Give Warren Gatland his due for lifting Welsh rugby out of a hole.

That's the message from WalesOnline rugby writer Simon Thomas after Gatland's side supplanted the All Blacks at No. 1 in the world rugby rankings.

Thomas also expressed a cautious optimism about Wales' World Cup prospects in Japan under their longtime New Zealand coach, saying a triumph was "not impossible".

Gatland had taken the new world ranking with a "pinch of salt," Thomas told the Radio Sport Breakfast..


"Often being No. 1 doesn't mean you are going to win the World Cup. He knows there are massive challenges ahead, there's still work to do to challenge for the trophy," Thomas said.

"But considering Wales were No. 10 when Warren Gatland took over in 2008, it's a pretty massive achievement.

"We may have not beaten New Zealand since 1953, but we're finally ahead of you in something in rugby."

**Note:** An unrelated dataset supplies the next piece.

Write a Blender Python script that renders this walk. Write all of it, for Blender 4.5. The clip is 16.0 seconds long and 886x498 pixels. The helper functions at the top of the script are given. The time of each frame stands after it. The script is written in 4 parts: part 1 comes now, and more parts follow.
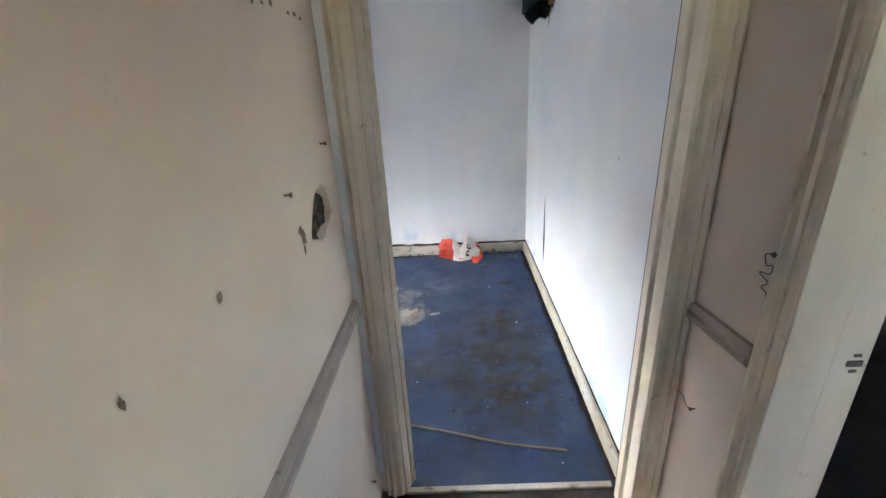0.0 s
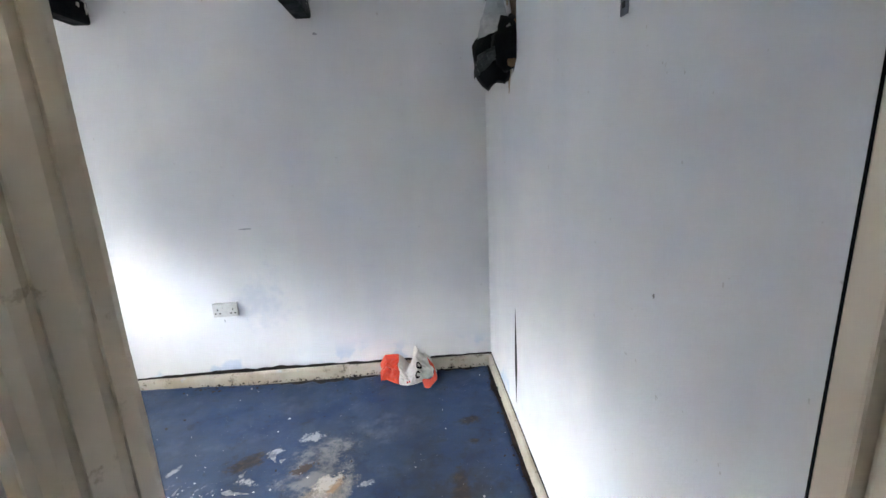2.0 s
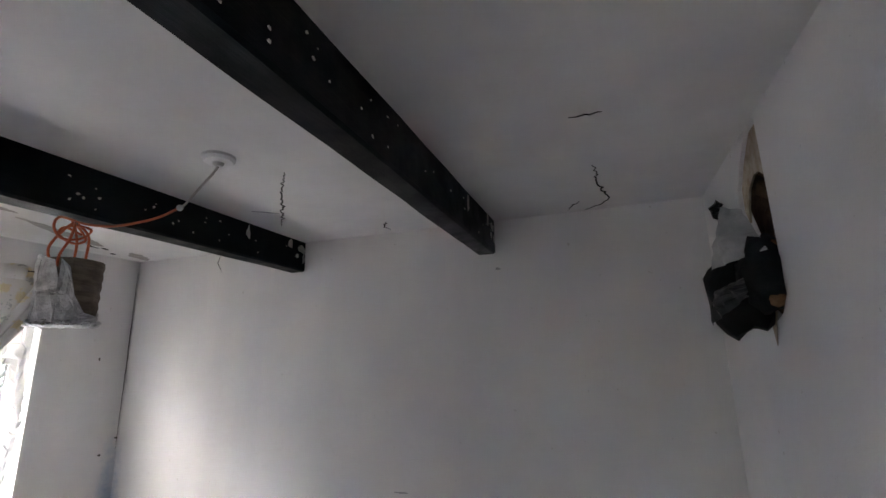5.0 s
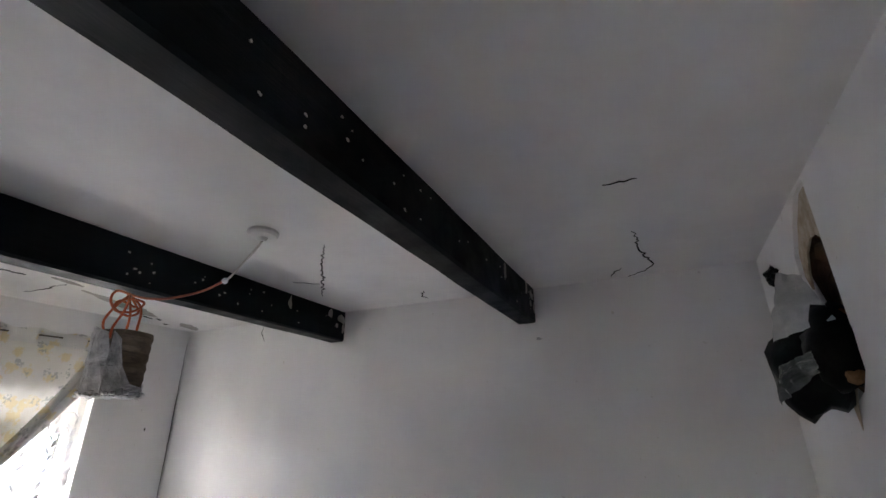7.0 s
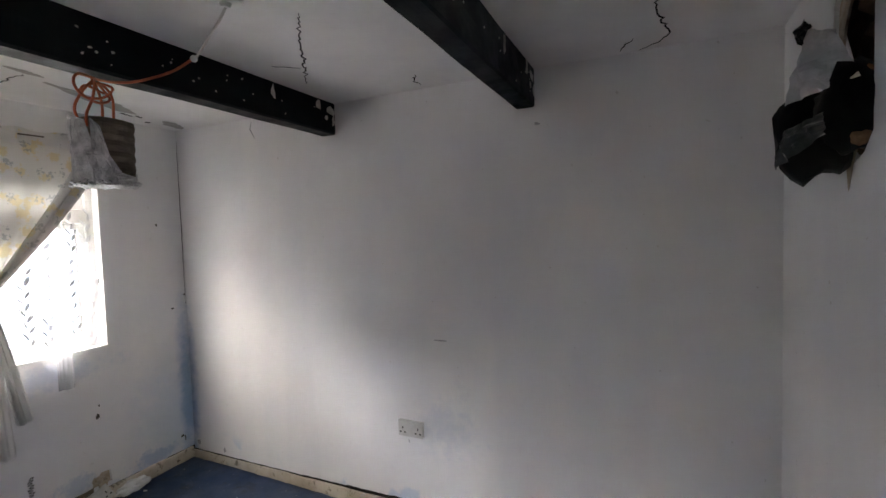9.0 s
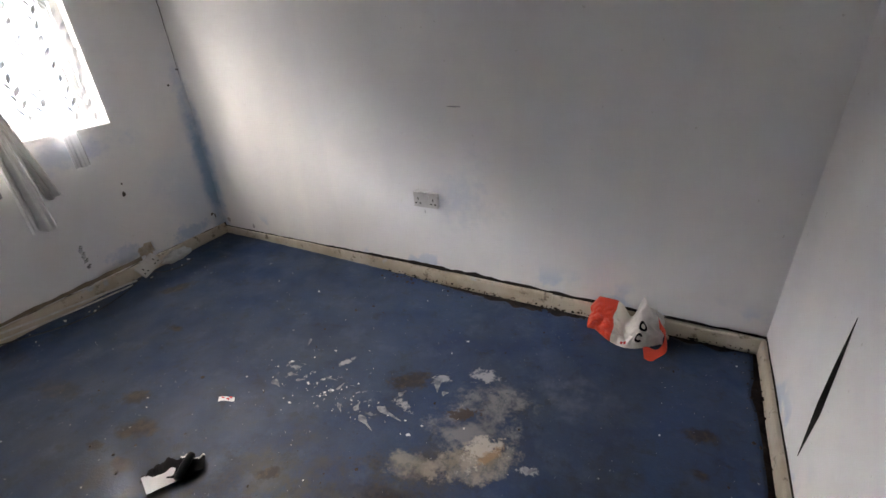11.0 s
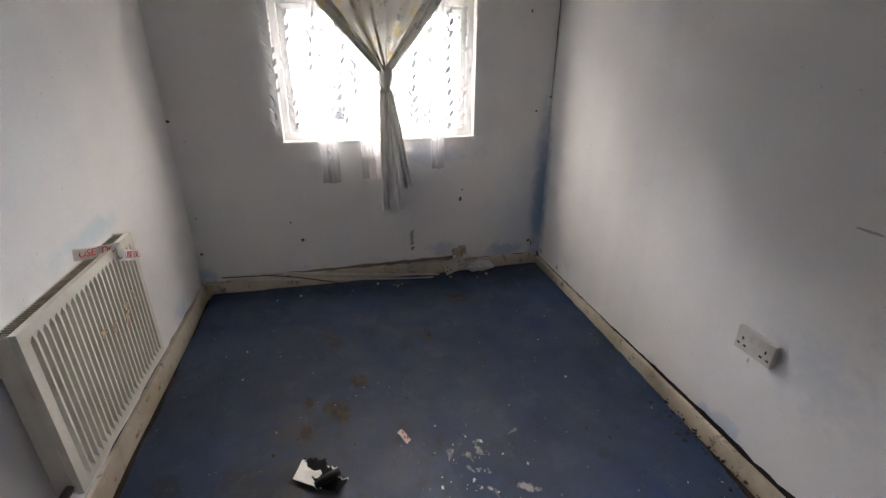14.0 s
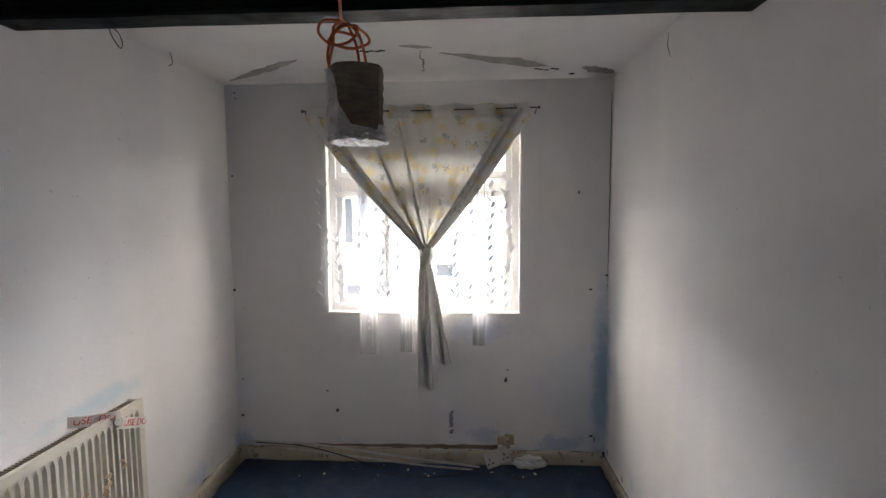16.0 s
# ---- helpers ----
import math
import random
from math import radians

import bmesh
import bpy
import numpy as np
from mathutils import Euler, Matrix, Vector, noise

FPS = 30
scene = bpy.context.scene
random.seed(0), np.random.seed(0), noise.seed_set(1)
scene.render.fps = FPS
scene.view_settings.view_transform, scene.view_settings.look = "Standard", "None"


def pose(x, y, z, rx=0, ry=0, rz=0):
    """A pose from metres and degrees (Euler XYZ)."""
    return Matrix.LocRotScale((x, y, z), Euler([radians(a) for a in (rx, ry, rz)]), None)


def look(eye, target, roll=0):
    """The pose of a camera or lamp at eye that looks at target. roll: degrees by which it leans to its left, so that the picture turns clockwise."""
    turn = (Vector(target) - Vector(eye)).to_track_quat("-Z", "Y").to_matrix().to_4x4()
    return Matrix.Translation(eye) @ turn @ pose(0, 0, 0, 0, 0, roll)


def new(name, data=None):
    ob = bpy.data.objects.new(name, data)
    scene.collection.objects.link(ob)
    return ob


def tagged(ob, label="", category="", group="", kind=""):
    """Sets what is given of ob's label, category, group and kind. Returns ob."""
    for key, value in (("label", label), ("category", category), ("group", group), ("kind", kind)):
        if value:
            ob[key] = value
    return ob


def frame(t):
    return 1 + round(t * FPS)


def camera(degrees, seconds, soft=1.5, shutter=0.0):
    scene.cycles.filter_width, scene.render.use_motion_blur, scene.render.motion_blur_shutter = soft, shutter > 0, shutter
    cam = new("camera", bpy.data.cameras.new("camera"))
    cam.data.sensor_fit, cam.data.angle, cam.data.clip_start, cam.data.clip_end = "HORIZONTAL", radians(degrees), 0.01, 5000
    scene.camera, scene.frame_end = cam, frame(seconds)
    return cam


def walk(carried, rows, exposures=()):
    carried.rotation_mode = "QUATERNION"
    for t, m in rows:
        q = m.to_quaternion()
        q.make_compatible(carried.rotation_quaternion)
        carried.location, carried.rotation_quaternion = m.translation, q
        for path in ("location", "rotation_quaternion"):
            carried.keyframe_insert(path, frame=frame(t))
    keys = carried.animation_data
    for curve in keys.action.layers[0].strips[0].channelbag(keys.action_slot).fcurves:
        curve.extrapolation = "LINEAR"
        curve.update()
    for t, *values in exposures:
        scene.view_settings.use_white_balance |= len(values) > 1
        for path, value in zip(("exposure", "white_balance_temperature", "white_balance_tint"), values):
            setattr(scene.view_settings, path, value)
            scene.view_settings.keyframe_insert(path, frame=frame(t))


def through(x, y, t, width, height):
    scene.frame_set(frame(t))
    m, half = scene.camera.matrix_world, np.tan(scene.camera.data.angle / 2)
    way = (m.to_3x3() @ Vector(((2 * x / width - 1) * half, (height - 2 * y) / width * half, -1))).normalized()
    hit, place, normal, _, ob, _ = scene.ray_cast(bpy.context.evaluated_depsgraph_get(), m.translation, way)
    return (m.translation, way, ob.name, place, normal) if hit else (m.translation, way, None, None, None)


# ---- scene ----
cam = camera(88.7, 16.0)
PATH = [
    (0, (0.018, 0.024, 1.515), (-0.025, 1.864, 0.732), -3.1),
    (0.5, (0.082, 0.19, 1.494), (0.255, 2.051, 0.784), -0.2),
    (1, (0.107, 0.483, 1.472), (0.416, 2.362, 0.863), -0.1),
    (1.5, (0.122, 0.673, 1.475), (0.407, 2.584, 0.958), -1.8),
    (2, (0.153, 0.819, 1.481), (0.286, 2.753, 0.988), -2.7),
    (2.5, (0.214, 0.976, 1.482), (0.136, 2.926, 1.047), -2.2),
    (3, (0.233, 1.102, 1.534), (-0.014, 3.061, 1.213), -3.4),
    (3.5, (0.216, 1.235, 1.549), (-0.224, 3.178, 1.364), -4.1),
    (4, (0.172, 1.321, 1.589), (-0.33, 3.257, 1.618), -2.9),
    (4.5, (0.164, 1.345, 1.618), (-0.42, 3.242, 1.865), -1.8),
    (5, (0.178, 1.36, 1.634), (-0.472, 3.197, 2.082), -1.2),
    (5.2, (0.178, 1.356, 1.638), (-0.485, 3.172, 2.149), -0.8),
    (7.3, (0.199, 1.39, 1.648), (-0.606, 3.069, 2.378), 0.1),
    (7.5, (0.194, 1.398, 1.641), (-0.623, 3.11, 2.272), -0.0),
    (8, (0.187, 1.419, 1.622), (-0.655, 3.202, 1.956), -0.9),
    (8.5, (0.183, 1.424, 1.604), (-0.66, 3.233, 1.732), -1.3),
    (9, (0.174, 1.429, 1.577), (-0.665, 3.242, 1.478), -1.7),
    (9.5, (0.173, 1.444, 1.53), (-0.665, 3.229, 1.194), -1.6),
    (10, (0.175, 1.455, 1.496), (-0.655, 3.202, 0.989), -1.8),
    (10.2, (0.177, 1.471, 1.469), (-0.655, 3.188, 0.869), -2.3),
    (12.3, (0.126, 1.748, 1.342), (-0.892, 2.983, 0.143), 1.1),
    (12.5, (0.126, 1.798, 1.338), (-0.983, 2.982, 0.169), 2.4),
    (13, (0.092, 1.899, 1.347), (-1.3, 2.879, 0.297), 1.7),
    (13.5, (0.04, 2.038, 1.372), (-1.594, 2.702, 0.429), 1.9),
    (14, (0.012, 2.162, 1.42), (-1.775, 2.576, 0.623), 0.3),
    (14.5, (-0.004, 2.292, 1.45), (-1.878, 2.576, 0.81), 0.5),
    (15, (-0.033, 2.459, 1.488), (-1.98, 2.621, 1.061), 1.4),
    (15.5, (-0.045, 2.597, 1.517), (-2.026, 2.656, 1.251), 0.6),
    (16, (-0.113, 2.683, 1.534), (-2.104, 2.58, 1.371), -0.3),
]
EXPOSURES = [(0.0, 7.95, 6600, 10), (1.0, 7.95, 6400, 8), (1.5, 7.9, 6400, 8), (2.3, 7.7, 6800, 10), (3.5, 6.75, 7350, 13), (5.0, 6.75, 7180, 15), (7.5, 6.95, 7180, 15), (8.5, 6.65, 7280, 15), (9.0, 6.65, 7350, 15), (10.0, 6.7, 7350, 15), (12.5, 6.65, 7550, 15), (14.5, 6.1, 7480, 15), (16.0, 6.2, 7480, 15)]
walk(cam, [(t, look(eye, target, roll)) for t, eye, target, roll in PATH], EXPOSURES)

# ---- world, sun, daylight ----
world = bpy.data.worlds.new("overcast_sky")
scene.world = world
world.use_nodes = True
wn = world.node_tree
sky = wn.nodes.new("ShaderNodeTexSky")
sky.sky_type, sky.sun_disc = "NISHITA", False
sky.sun_elevation, sky.sun_rotation = radians(38), radians(270)
sky.dust_density, sky.air_density = 0.6, 1.0
wn.nodes["Background"].inputs["Strength"].default_value = 0.05
wn.links.new(sky.outputs[0], wn.nodes["Background"].inputs["Color"])
sun_data = bpy.data.lights.new("sun", "SUN")
sun_data.energy, sun_data.angle, sun_data.color = 1.5, radians(140), (1.0, 0.985, 0.965)
sun = new("sun", sun_data)
sun.matrix_world = look((-9.0, 0.1, 7.0), (0, 0, 0))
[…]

The proud moment for Wales has been tempered by bad news on the injury front, with first five-eighths Gareth Anscombe and No. 8 Taulupe Faletau ruled out of the World Cup, which starts in four weeks' time.

"A lot of people have got issues with the world rankings. It looks a bit odd…how can New Zealand drop in the week they beat Australia 36 – 0?," Thomas said.

"But it's not about one day, it's an accumulation of results. Wales have won 15 of the last 16 games they played. In that time they've beaten South Africa and Australia which New Zealand hasn't done on every occasion. It's a reward for excellence."

Wales will be expected to emerge from their World Cup group, which includes Australia, Georgia, Fiji and Uruguay. But their record is very disappointing since finishing third in the inaugural tournament, in 1987.

Thomas said a lack of depth was often Wales' undoing in the World Cup, and Gatland had addressed that situation by building depth in every position.


But certain players including captain Alun Wyn Jones and No. 10 Dan Biggar were almost irreplaceable.

Biggar and Anscombe had been used as a tag team, with the Kiwi providing the early thrust and Biggar guiding Wales home in games.

Wales were now very thin at No. 10 because of Anscombe's injury, and he was also set to figure at fullback in the tournament.

The injury situation meant the two remaining warm-up games against Ireland were a double edge sword.

"There is now a lot of burden and responsibility on Biggar but the one thing you would say about him is he is the ultimate competitor, hugely resilient, hugely brave, and makes the absolute most of his ability," Thomas said.

"Every extra game is an injury risk…but traditionally Wales are slow starters in campaigns. They are a team that builds so the warm ups are very beneficial so long as we stay injury free.

"A week later they were a very different side (in the second game against England) with greater physical intensity, the work at the breakdown, ability to slow the ball down.

"England had a monstrous pack, one of the biggest I've seen come to Cardiff…but they really got on top of England in that game."